On Tuesday, my Legislative Assistant presented a commending resolution I sponsored for the Virginia Center for Inclusive Communities at its State Board of Directors meeting. VCIC helps foster workplace, school, and community environments that are more welcoming and inclusive, and I am proud to serve as a board member for the Richmond chapter of VCIC
On Tuesday, my Chief of Staff visited Oak Grove-Bellemeade Elementary School to celebrate the school’s recognition as a Special Olympics Unified Champion School. U.S. Secretary of Education Miguel Cardona made the official announcement, acknowledging the Oak Grove-Bellemeade community as an inclusive, welcoming place for students of all abilities and backgrounds.
On Tuesday evening, my Chief of Staff had the opportunity to meet with advocates from the Behavioral Commission Collaborators, a group focused on supporting mental health legislation and initiatives in the Commonwealth.

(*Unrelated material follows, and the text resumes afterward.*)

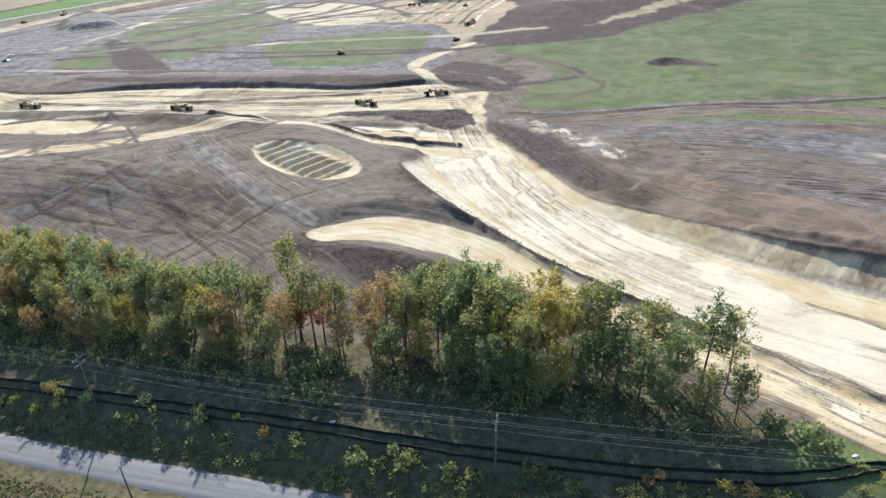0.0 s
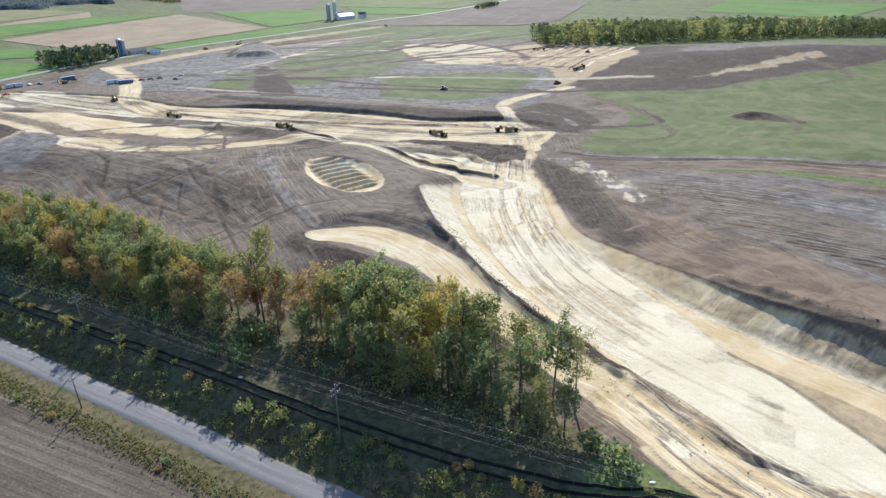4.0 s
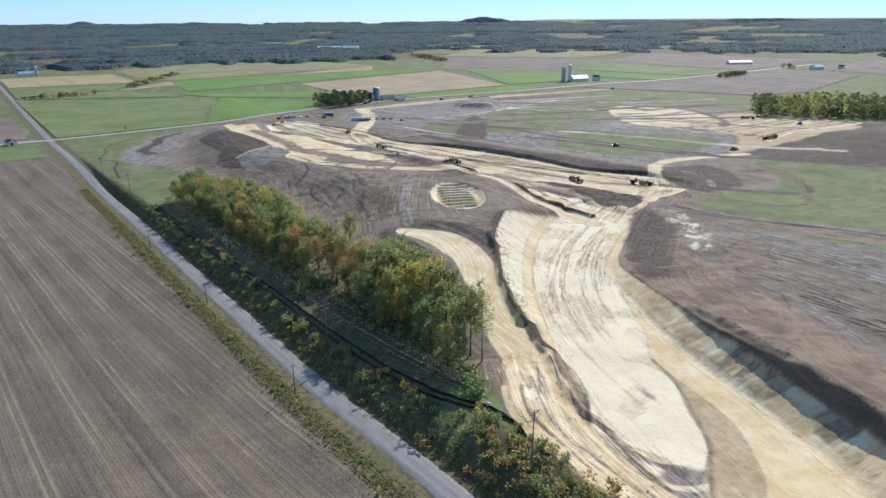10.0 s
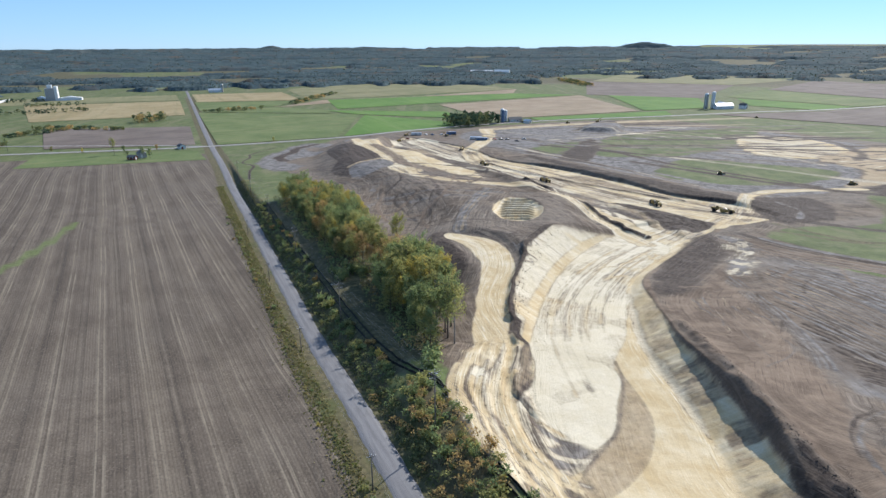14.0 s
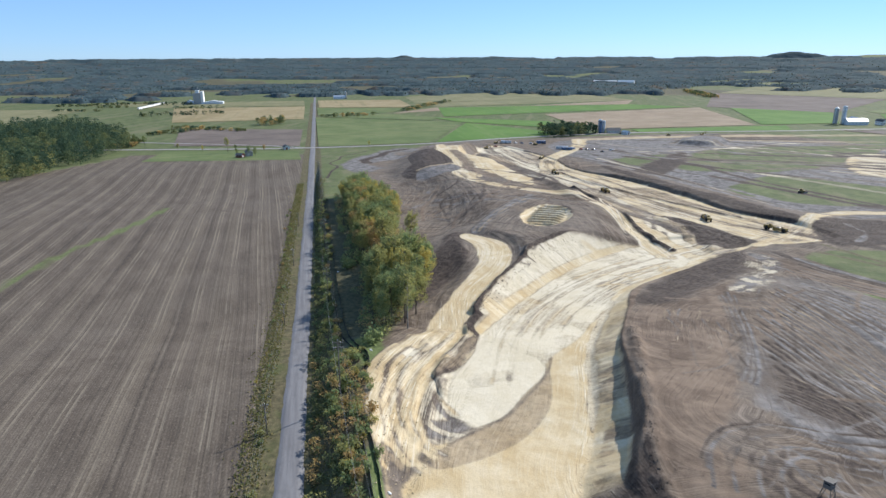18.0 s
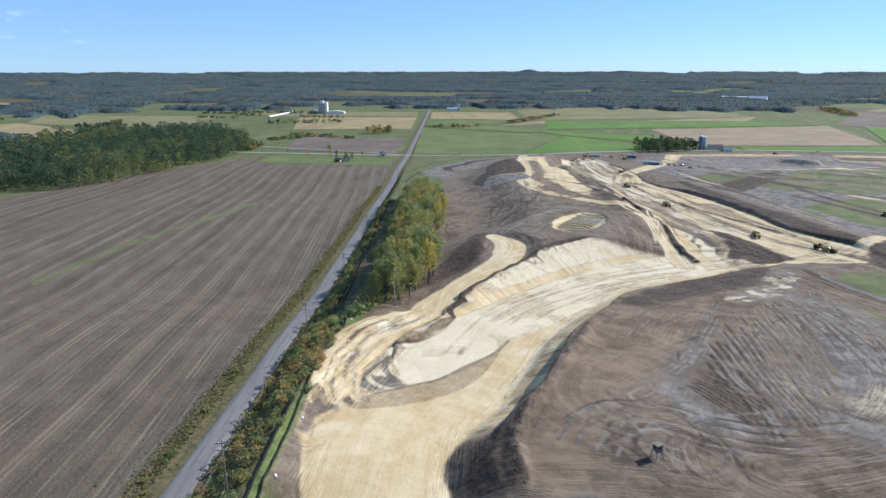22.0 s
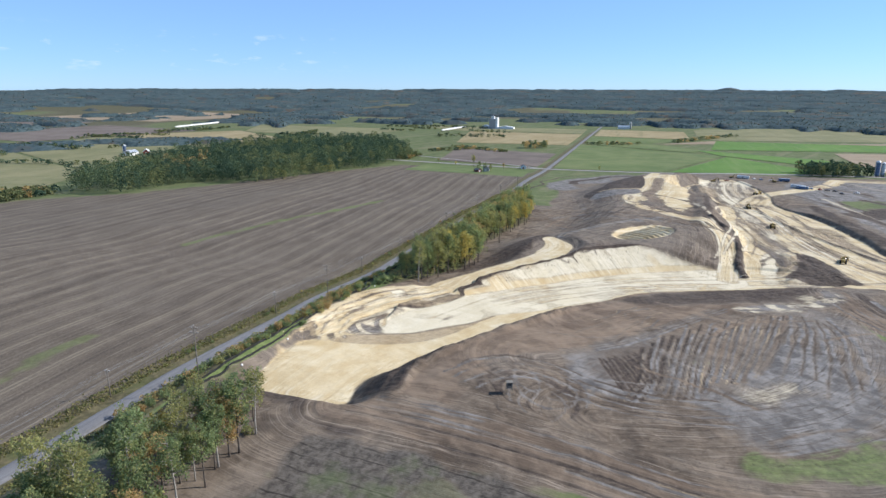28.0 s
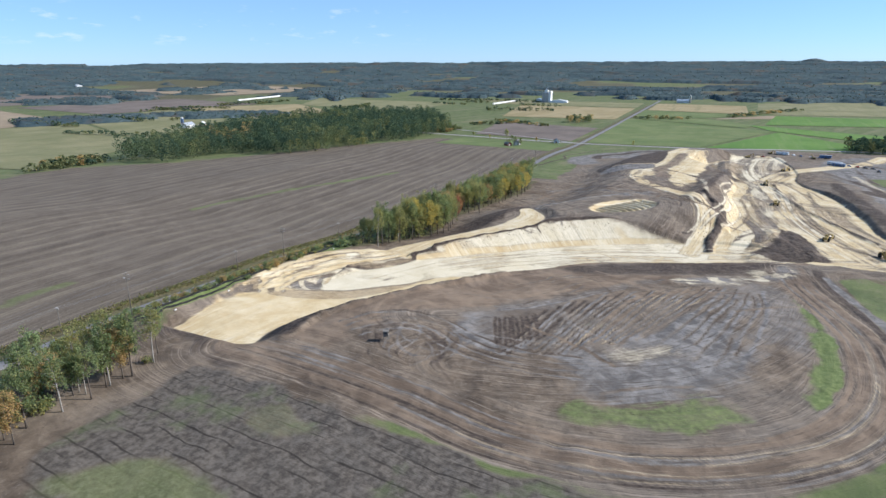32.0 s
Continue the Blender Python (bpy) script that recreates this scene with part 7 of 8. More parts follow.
GLASS_DARK = plain("window_glass", (0.03, 0.035, 0.04), 0.08, 0, 0.1, 1.0, 0.6)


def stand(ob, x, y, turn=0.0, z=None):
    ob.matrix_basis = pose(x, y, (height(x, y) if math.hypot(x, y) < 1100 else float(natural(np.array([x]), np.array([y]))[0])) + 0.35 if z is None else z, 0, 0, turn)
    return ob


def gabled(name, long, wide, wall, roof_h, walls, roofs, doors=1, windows=3, chimney=False):
    """A house, shed or barn with a ridged roof, eaves, doors and windows."""
    base = new(name)
    l, w = long / 2, wide / 2
    part("wall", Shape().add([(-l, -w, -1.5), (l, -w, -1.5), (l, w, -1.5), (-l, w, -1.5), (-l, -w, wall), (l, -w, wall), (l, w, wall), (-l, w, wall), (-l, 0, wall + roof_h), (l, 0, wall + roof_h)],
                             [(0, 1, 5, 4), (2, 3, 7, 6), (1, 2, 6, 9, 5), (3, 0, 4, 8, 7), (0, 3, 2, 1)]), walls, base)
    e, k = 0.5, roof_h / w
    roof = Shape()
    for s in (-1, 1):
        roof.add([(-l - e, s * (w + e), wall - k * e), (l + e, s * (w + e), wall - k * e), (l + e, 0, wall + roof_h), (-l - e, 0, wall + roof_h),
                  (-l - e, s * (w + e), wall - k * e + 0.2), (l + e, s * (w + e), wall - k * e + 0.2), (l + e, 0, wall + roof_h + 0.2), (-l - e, 0, wall + roof_h + 0.2)],
                 [(0, 1, 2, 3), (7, 6, 5, 4), (0, 4, 5, 1), (1, 5, 6, 2), (3, 2, 6, 7), (0, 3, 7, 4)])
    r = part("roof", roof, roofs, base)
    for k in range(doors):
        part("door", Shape().box(l - 0.02, l + 0.08, -1.6 + k * 3.6, 1.6 + k * 3.6 - 1.0, -0.2, min(wall * 0.8, 3.4), 0.03), WHITE_PAINT if walls is not WHITE_PAINT else BARN_RED, base)
    for s in (-1, 1):
        for k in range(windows):
            x = -l + long * (k + 0.5) / windows
            win = part("window", Shape().box(x - 0.55, x + 0.55, s * w - 0.06, s * w + 0.06, wall * 0.42, wall * 0.42 + 1.2, 0.02), WHITE_PAINT, base)
            part("pane", Shape().box(x - 0.43, x + 0.43, s * w - 0.075, s * w + 0.075, wall * 0.42 + 0.12, wall * 0.42 + 1.08), GLASS_DARK, win)
    if chimney:
        part("chimney", Shape().box(-0.4, 0.4, -0.4, 0.4, wall + roof_h * 0.6, wall + roof_h + 1.2, 0.04), BARN_RED, r)
    return base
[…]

Together, they discussed legislative processes and how the General Assembly functions, both in and outside of the legislative session.
Hispanic Heritage Month
September 15 to October 15 is Hispanic Heritage Month, a time to celebrate the invaluable contributions and influence of Latine and Hispanic Americans to the Commonwealth and across the country. We also celebrate the independence of many Latin American countries during this time and recognize the beauty of their rich and individual cultures.
Desde el 15 de septiembre hasta el 15 de octubre es el mes de herencia hispana, un tiempo para celebrar los contribuciones invaluables y la influencia de Americanos latines y hispanos al Commonwealth y alrededor del país. También celebramos la independencia de muchas países latinoamericanos durante este tiempo y reconocemos la belleza de sus culturas ricas y individuas.